4.     Requisito eventual da prévia utilização de impugnação administrativa necessária
Mesmo antes da reforma do contencioso administrativo o professor Vasco Pereira da Silva defendia a inconstitucionalidade da regra do recurso hierárquico necessário. Todavia, tal posição não era defendida pela jurisprudência nem pela doutrina dominante. Ainda assim, o professor manteve a sua posição até aos dias de hoje adaptando os seus argumentos à nova realidade. O actual regime previsto no CPTA não exige, regra geral, que os actos administrativos sejam objecto de prévia impugnação administrativa para que posteriormente possam ser objecto de impugnação contenciosa. Ora, na falta de determinação legal expressa os actos administrativos podem ser imediatamente impugnados perante os tribunais administrativos. O professor Mário Aroso de Almeida defende a autonomização deste requisito entendendo que é no plano da existência de interesse processual que se coloca a questão de saber se o autor procedeu ou não à prévia impugnação administrativa. Resta acrescentar que quando  a lei expressamente exiga a prévia utilização de impugnação administrativa e o interessado não tenha feito prévio uso desta,  a sua pretensão deve ser rejeitada, na medida em que a lei não lhe reconhece o interesse processual. Aroso de Almeida tende a fazer uma interpretação restritiva deste regime jurídico, no sentido em que estariamos apenas perante uma revogação da regra geral  da existência de recurso hierárquico necessário, mas que tal não implicaria a revogação de eventuais regras especiais. Diferente entendimento acolhe o professor Vasco Pereira da Silva que não acompanha esta interpretação restritiva, na medida em que contraria as disposições constitucionais e o próprio regime do CPA.

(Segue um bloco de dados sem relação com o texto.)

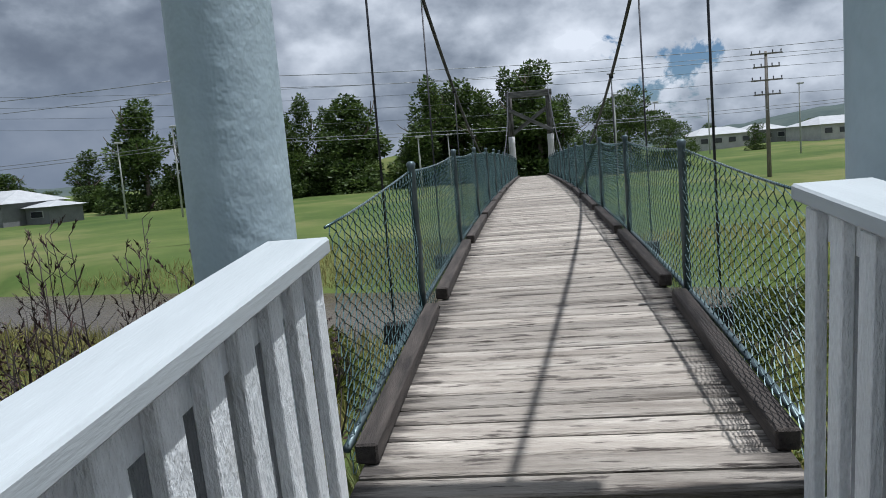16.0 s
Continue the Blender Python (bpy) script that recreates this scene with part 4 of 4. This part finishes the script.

 Em suma,  a impugnação de um acto administrativo não provoca de imediato a suspensão automática da eficácia do acto, ou seja, se este não for nulo, continuará a produzir os seus efeitos e a obrigar os respectivos destinatários. A situação inversa só se verifica em casos excepcionais previstos na lei e, em regra, nos termos do artigo 50.º nº2 do CPTA. No que respeita à legitimidade, de acordo com o artigo 55.º do CPTA tem legitimidade para impugnar um acto administrativo os sujeitos privados, os sujeitos públicos, o actor popular e o Ministério Público. Referente à legitimidade passiva temos o artigo 57.º do CPTA. Uma pequena nota relativamente à tempestividade  da impugnação referindo que os prazos encontram-se previstos nos artigos 58.º  e ss. do CPTA.